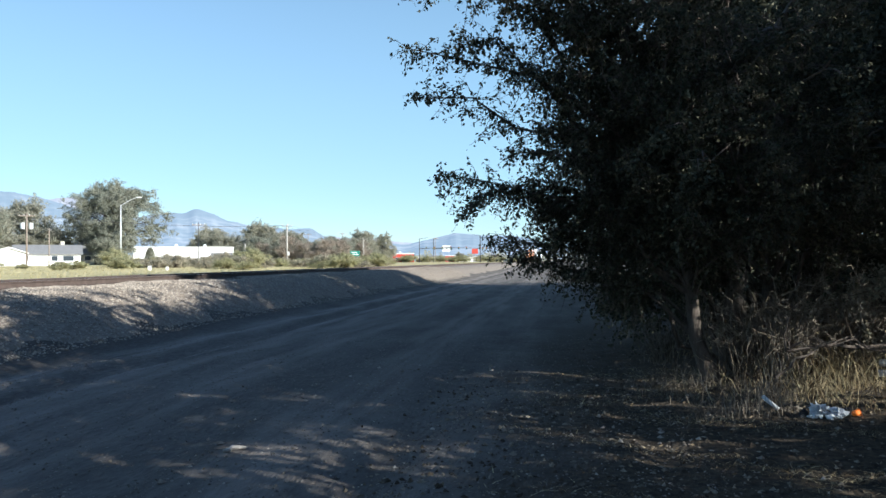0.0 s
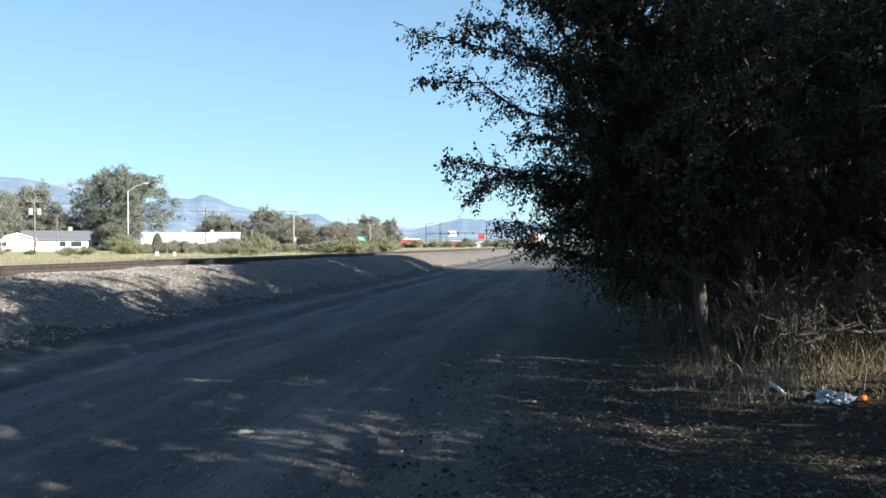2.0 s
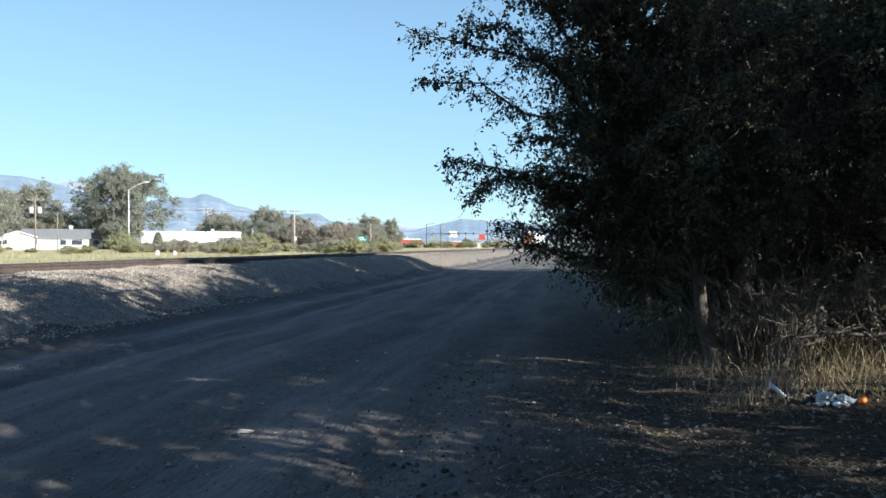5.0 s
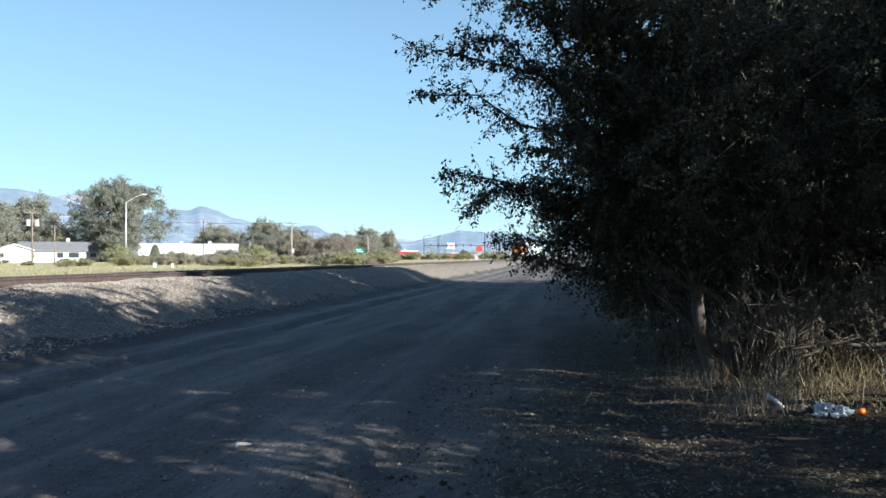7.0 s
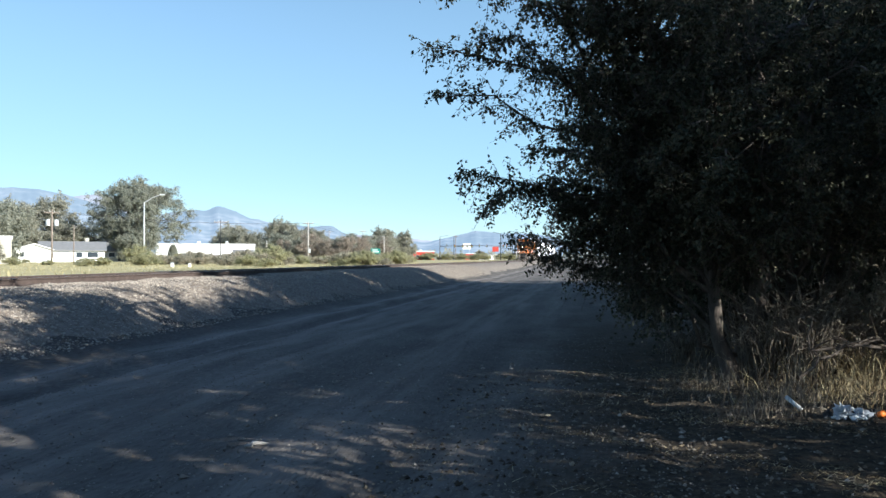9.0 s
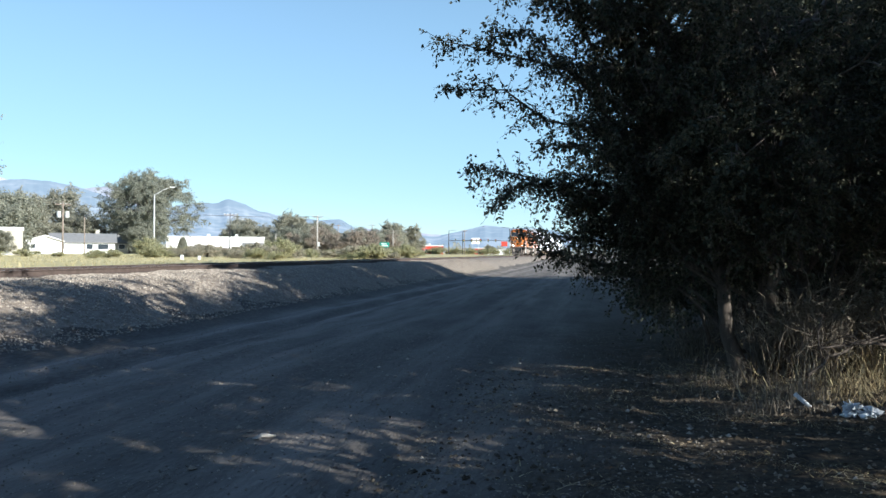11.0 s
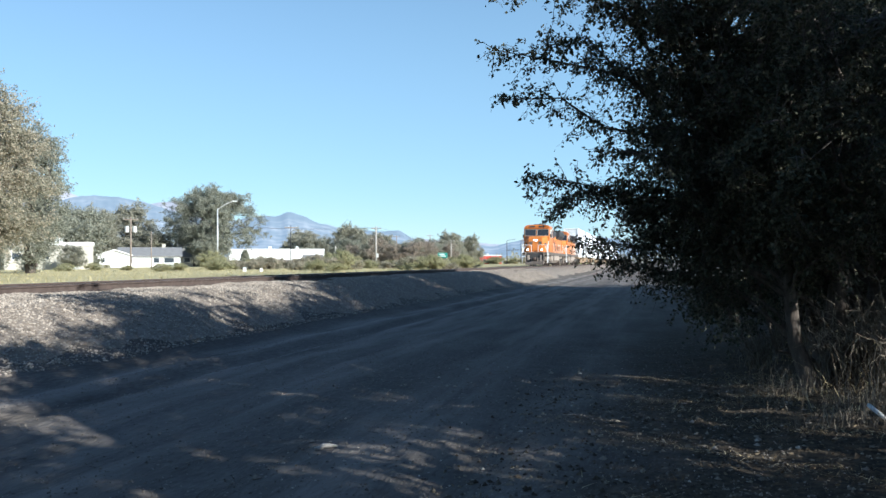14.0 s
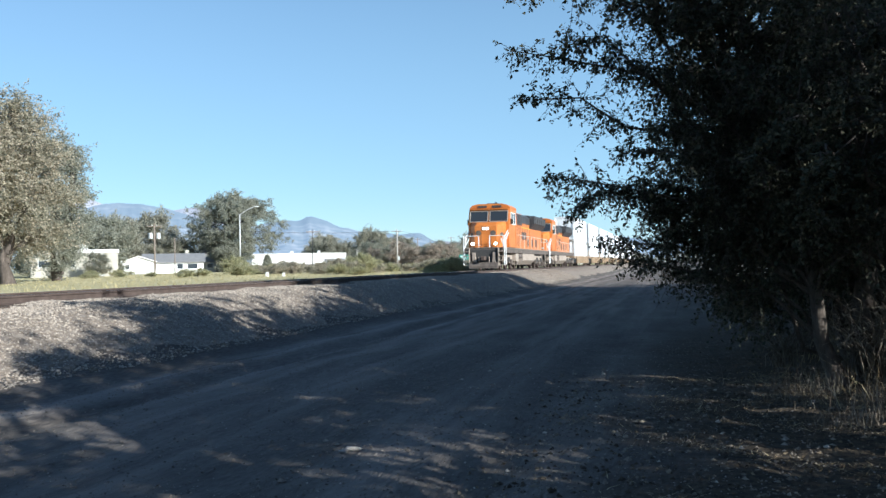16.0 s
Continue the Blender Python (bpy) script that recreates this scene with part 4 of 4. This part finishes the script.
##############################
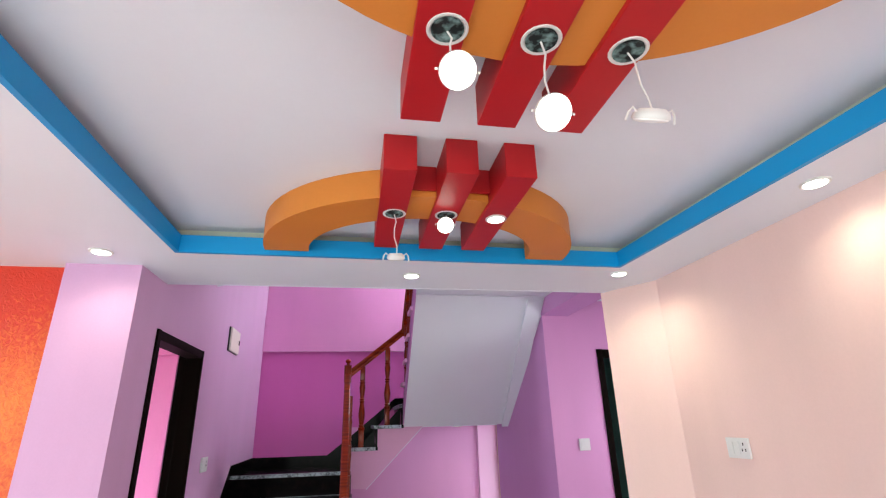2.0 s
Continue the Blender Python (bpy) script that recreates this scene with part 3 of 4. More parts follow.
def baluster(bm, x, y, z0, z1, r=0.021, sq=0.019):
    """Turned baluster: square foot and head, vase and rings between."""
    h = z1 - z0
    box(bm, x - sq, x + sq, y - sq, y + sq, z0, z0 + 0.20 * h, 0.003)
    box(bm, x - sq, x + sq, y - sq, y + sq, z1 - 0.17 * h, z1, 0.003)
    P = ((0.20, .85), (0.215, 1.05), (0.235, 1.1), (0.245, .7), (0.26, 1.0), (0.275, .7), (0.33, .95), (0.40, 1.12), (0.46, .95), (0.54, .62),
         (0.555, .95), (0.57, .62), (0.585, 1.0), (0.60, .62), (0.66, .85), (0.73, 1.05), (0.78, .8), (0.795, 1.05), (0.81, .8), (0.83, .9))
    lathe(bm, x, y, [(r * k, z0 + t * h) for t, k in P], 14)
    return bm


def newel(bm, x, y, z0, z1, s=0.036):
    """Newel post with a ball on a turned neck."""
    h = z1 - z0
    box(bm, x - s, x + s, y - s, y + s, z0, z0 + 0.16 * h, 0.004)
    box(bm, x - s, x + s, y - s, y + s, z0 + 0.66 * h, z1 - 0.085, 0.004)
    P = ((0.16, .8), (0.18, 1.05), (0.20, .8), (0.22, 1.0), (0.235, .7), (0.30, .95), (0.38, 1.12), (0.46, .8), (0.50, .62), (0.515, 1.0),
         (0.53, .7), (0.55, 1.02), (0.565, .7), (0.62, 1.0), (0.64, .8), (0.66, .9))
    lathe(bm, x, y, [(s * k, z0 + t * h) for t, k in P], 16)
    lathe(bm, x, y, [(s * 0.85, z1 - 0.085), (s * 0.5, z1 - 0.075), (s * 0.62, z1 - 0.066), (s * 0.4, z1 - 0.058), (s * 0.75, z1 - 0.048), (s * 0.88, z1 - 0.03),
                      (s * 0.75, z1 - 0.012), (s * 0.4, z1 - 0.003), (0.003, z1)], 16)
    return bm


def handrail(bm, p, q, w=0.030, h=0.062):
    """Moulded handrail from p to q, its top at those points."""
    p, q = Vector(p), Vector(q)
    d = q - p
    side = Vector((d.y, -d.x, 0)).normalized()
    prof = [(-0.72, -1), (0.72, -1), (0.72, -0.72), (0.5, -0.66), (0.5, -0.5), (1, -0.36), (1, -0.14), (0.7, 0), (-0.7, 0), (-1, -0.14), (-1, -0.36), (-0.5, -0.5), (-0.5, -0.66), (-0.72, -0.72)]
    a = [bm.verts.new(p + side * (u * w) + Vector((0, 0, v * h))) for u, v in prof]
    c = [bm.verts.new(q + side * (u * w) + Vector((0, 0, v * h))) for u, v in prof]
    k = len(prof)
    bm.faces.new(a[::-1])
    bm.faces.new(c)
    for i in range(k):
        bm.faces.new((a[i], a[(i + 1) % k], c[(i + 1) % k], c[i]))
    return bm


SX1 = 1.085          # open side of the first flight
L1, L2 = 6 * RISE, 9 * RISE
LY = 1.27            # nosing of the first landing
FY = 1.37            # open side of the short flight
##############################
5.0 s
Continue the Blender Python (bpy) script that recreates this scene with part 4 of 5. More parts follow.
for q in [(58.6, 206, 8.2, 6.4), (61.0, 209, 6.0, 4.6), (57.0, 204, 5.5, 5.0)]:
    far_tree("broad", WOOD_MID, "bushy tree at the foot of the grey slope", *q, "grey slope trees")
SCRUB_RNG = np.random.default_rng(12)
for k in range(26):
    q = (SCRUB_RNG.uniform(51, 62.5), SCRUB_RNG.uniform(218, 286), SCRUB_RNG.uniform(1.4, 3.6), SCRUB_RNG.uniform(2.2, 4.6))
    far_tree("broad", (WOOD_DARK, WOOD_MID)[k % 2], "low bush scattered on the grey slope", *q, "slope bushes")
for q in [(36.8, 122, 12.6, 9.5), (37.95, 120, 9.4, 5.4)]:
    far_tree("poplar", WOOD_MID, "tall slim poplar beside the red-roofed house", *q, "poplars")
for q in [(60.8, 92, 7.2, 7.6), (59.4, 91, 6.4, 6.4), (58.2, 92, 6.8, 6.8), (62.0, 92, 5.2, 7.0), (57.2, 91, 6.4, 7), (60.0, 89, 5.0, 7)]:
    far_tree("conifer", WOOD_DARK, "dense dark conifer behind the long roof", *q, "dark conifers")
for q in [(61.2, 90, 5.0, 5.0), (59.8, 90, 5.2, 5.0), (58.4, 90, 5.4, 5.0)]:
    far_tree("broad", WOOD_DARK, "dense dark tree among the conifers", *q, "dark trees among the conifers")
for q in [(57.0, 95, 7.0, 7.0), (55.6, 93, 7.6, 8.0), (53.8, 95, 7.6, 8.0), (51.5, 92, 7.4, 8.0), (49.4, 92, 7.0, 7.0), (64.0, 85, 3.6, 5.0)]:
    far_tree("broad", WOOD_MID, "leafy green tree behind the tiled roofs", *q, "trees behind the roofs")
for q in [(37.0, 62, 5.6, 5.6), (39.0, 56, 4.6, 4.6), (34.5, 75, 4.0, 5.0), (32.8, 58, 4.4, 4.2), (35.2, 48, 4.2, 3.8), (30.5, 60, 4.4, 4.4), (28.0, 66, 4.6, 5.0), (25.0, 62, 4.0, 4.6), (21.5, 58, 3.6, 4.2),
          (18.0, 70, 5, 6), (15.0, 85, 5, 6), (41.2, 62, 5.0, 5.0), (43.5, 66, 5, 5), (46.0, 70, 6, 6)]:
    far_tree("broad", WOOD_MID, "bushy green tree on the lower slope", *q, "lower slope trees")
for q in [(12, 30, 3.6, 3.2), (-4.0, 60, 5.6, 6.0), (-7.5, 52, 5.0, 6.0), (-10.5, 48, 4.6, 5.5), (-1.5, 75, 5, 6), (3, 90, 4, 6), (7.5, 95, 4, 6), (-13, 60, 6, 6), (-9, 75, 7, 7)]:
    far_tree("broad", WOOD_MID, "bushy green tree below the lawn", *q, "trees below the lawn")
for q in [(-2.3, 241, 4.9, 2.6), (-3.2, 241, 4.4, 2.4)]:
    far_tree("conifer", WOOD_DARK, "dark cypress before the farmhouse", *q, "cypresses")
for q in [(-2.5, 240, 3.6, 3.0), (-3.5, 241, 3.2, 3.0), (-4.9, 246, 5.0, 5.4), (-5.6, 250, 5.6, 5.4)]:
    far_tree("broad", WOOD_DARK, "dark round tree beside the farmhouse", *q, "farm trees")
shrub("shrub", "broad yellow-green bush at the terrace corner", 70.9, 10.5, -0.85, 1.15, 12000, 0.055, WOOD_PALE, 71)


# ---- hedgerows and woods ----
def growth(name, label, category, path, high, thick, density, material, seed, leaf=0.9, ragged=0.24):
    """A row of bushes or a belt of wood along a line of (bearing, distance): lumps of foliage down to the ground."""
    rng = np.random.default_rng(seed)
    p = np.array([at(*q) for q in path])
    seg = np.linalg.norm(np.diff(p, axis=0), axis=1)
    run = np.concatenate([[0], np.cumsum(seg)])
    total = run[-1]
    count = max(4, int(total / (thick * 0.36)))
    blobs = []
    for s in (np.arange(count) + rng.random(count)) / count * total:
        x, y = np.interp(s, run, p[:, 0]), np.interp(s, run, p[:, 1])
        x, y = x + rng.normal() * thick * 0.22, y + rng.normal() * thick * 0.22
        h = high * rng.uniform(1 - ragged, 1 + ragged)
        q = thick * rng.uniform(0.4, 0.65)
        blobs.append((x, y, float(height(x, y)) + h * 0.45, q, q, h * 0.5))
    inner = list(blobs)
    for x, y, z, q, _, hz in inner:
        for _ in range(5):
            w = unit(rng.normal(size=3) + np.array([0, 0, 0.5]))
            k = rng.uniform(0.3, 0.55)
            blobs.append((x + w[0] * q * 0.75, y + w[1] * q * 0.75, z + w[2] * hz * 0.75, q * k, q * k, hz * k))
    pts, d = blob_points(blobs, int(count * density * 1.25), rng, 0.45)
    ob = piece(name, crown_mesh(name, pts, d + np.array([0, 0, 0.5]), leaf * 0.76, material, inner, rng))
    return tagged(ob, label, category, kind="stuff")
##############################
Reproduce each line of the entries in which the word "More" is found.

Continue the Blender Python (bpy) script that recreates this scene with part 3 of 4. More parts follow.
Continue the Blender Python (bpy) script that recreates this scene with part 4 of 5. More parts follow.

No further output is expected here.